Your eyes may turn to stone if you look too closely, but that's not a good enough reason to dismiss this car at first glance.
Based on the legendary 300 SEL 6.3, this Pininfarina-penned coupe would have been one of the fastest grand tourers of its day. Thanks to stories in Car and Driver by Cannonball Baker Sea-To-Shining-Sea Memorial Trophy Dash founder and 6.3 superfan Brock Yates, the sedan this coupe was based on enjoyed brisk sales for what was essentially a supercar with two extra doors.
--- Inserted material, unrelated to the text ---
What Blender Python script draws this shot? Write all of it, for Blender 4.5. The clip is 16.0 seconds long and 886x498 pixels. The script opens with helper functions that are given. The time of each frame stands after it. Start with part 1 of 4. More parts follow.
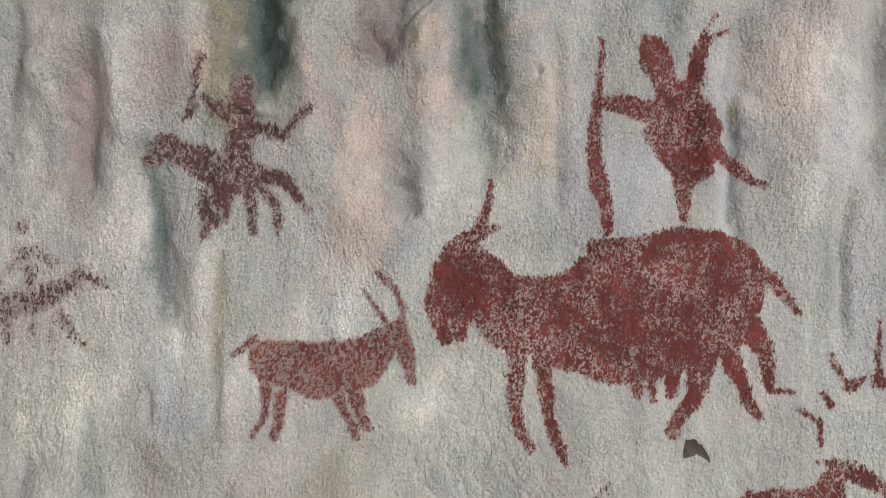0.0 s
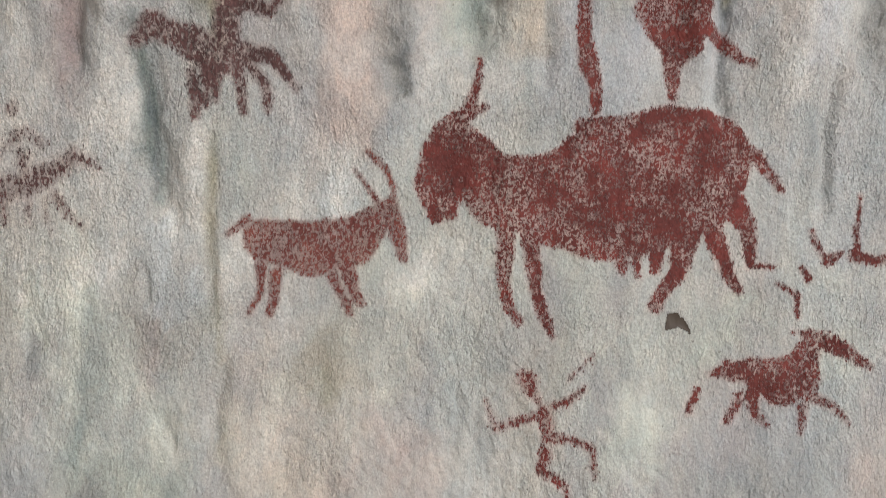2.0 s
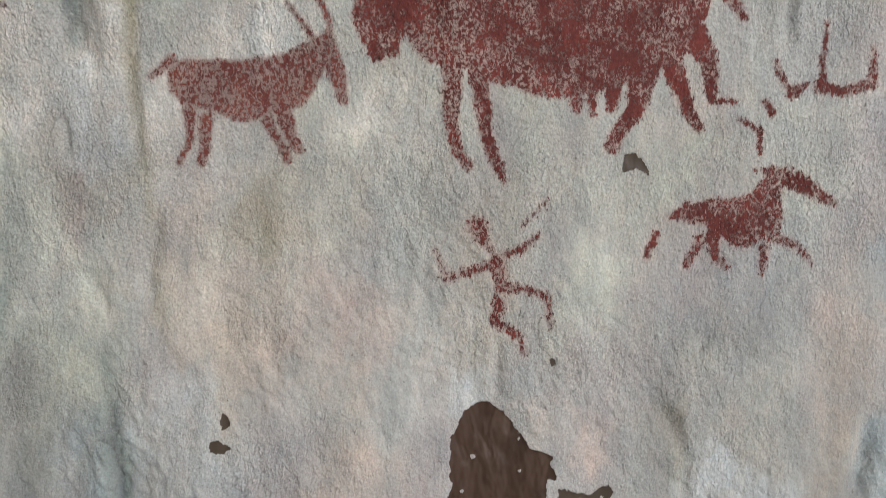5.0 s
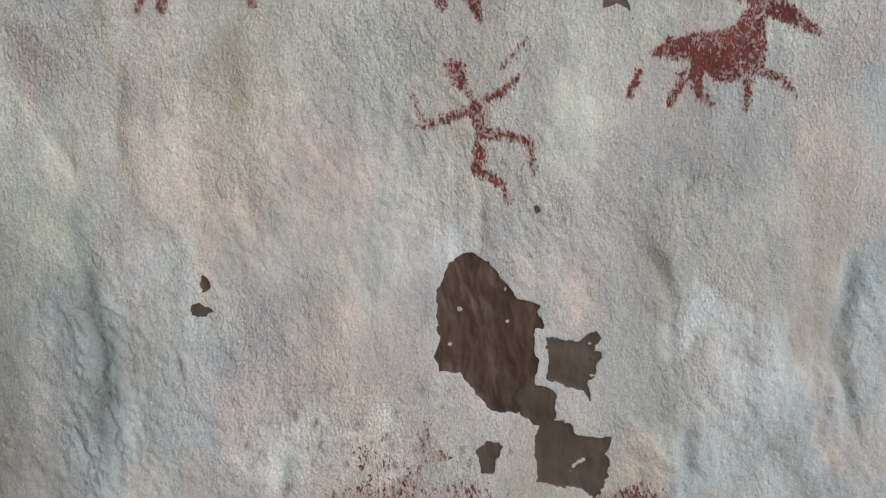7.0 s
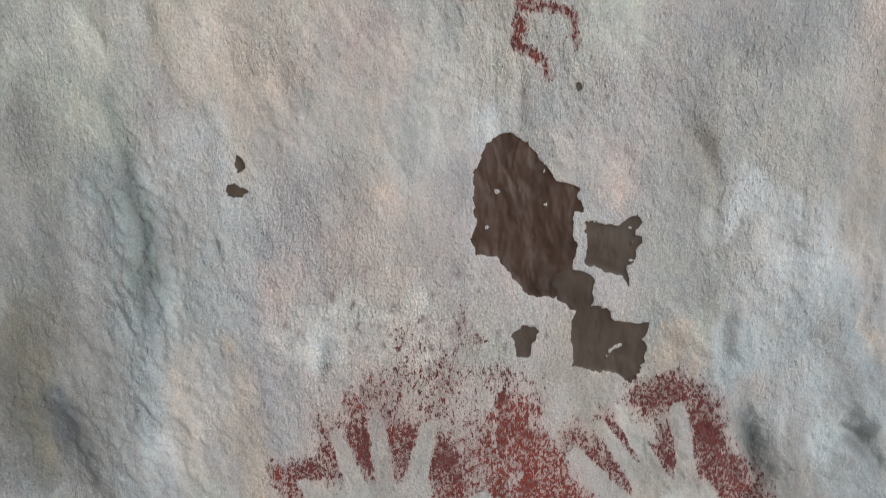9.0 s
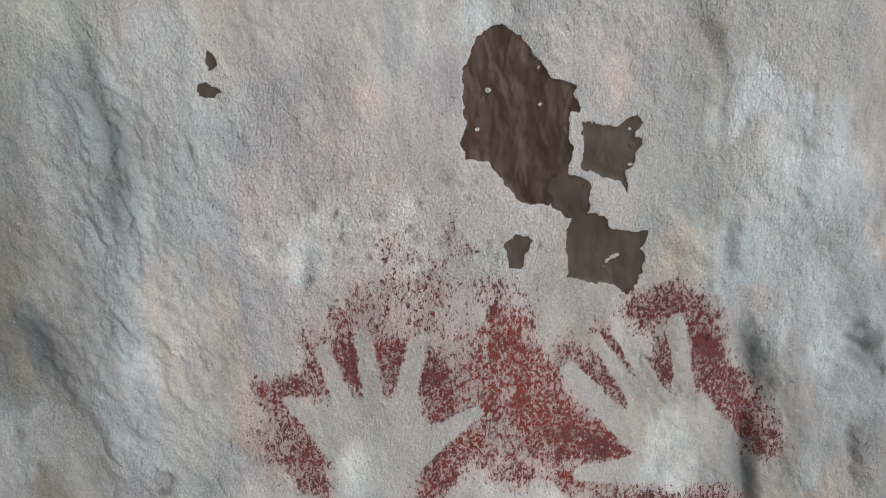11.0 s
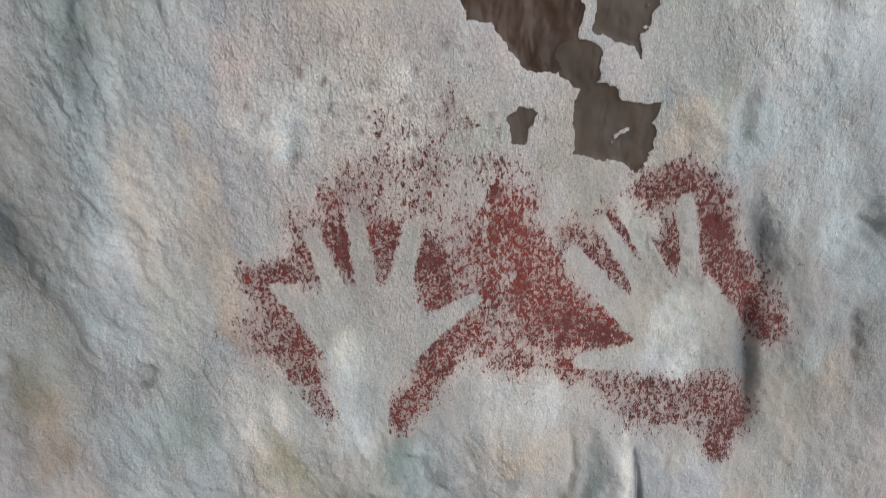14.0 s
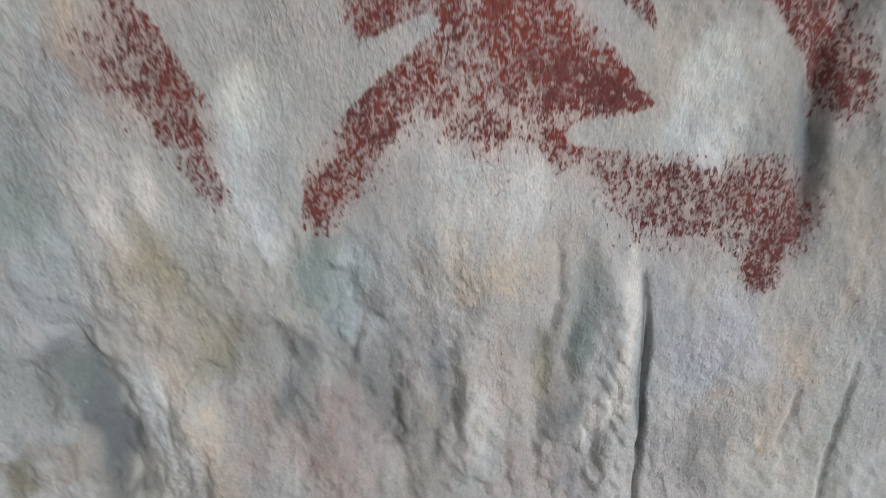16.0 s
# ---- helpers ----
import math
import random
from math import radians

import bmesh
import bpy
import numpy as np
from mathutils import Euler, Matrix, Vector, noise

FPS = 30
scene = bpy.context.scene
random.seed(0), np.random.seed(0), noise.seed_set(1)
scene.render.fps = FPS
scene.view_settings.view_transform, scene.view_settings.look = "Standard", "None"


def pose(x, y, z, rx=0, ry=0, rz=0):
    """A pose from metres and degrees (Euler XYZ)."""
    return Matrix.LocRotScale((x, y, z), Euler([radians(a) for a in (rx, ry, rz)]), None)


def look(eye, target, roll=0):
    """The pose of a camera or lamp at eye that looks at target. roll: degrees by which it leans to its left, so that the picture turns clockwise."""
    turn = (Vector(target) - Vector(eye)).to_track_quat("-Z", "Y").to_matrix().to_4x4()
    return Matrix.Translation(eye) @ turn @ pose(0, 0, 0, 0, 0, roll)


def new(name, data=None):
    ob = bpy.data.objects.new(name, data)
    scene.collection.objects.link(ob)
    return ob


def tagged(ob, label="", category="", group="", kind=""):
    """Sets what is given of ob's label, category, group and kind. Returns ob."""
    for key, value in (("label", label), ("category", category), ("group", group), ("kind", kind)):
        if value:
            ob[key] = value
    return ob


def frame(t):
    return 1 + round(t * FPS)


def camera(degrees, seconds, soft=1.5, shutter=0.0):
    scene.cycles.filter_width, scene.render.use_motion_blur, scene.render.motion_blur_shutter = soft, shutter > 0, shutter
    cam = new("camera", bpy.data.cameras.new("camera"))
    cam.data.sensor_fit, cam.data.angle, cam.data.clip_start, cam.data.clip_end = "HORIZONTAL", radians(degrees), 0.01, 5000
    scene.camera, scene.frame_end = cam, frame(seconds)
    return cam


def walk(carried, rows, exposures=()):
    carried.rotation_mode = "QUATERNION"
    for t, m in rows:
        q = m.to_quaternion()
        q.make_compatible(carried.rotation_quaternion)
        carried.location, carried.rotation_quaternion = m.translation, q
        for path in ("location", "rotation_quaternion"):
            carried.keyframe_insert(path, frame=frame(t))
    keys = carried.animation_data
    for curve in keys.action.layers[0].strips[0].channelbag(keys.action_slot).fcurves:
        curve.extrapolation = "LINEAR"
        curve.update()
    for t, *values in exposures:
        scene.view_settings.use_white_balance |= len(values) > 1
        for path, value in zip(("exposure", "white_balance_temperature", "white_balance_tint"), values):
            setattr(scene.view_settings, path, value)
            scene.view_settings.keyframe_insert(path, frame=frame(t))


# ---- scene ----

When traveling at 100 mph (160 km/h) wasn't a cardinal sin in the U.S., Yates said of the car, "It is impossible to describe this kind of performance to the uninitiated. Telling a traffic officer or a safety crusader like Ralph Nader that 100 mph can be safe is like reading the Constitution to a Maoist; it is a strange and hostile concept."
A profile of the car on jalopnik.com also laid out the 6.3 sedan's performance figures: "The finished sedan sprinted from zero to sixty (100 km/h) in 6.5 seconds, passed the quarter mile in 14.5 seconds and topped out at 137 mph (220 km/h). The 6-3 had enough straight line grunt to waste a contemporaneous Porsche 911, keep pace with a 427 Chevrolet Corvette and cruise without complaint well into triple digits."
As fast as the car was, it was like seeing a chesterfield with rocket boosters up its bottom—not exactly the most evocative image of a sporting car. Sure, it was fast, but by the late 1960s Mercedes-Benz' conservative styling had morphed into an upright form with baroque details. At least they had some outside help on where not to go next with styling.
Italy's Pininfarina, always at the front of automotive style, worked with a customer who wanted a coupe built on the 6.3 sedan chassis. Earlier in the decade, they'd rebodied the 230 SL, with a simple, glamorous body—why should this one be any different?
And when the styling house presented today's car, it must have looked far out of left field. Gone were the massive amounts of chrome, including the Mercedes-Benz grille and three-pointed-star hood ornament.
In its place was an authoritative form, with heavy details, slab sides, and—amazingly—a light and airy cabin on top. Its resemblance to the later Rolls-Royce Carmague isn't by accident, with both large barges designed at Pininfarina by Paolo Martin. The two cars even share largely identical tails.
But the Rolls could never hope to compete with the Mercedes-Benz on sheer pace—with a body some 700 kg (1543 lbs.) lighter than its sedan relative.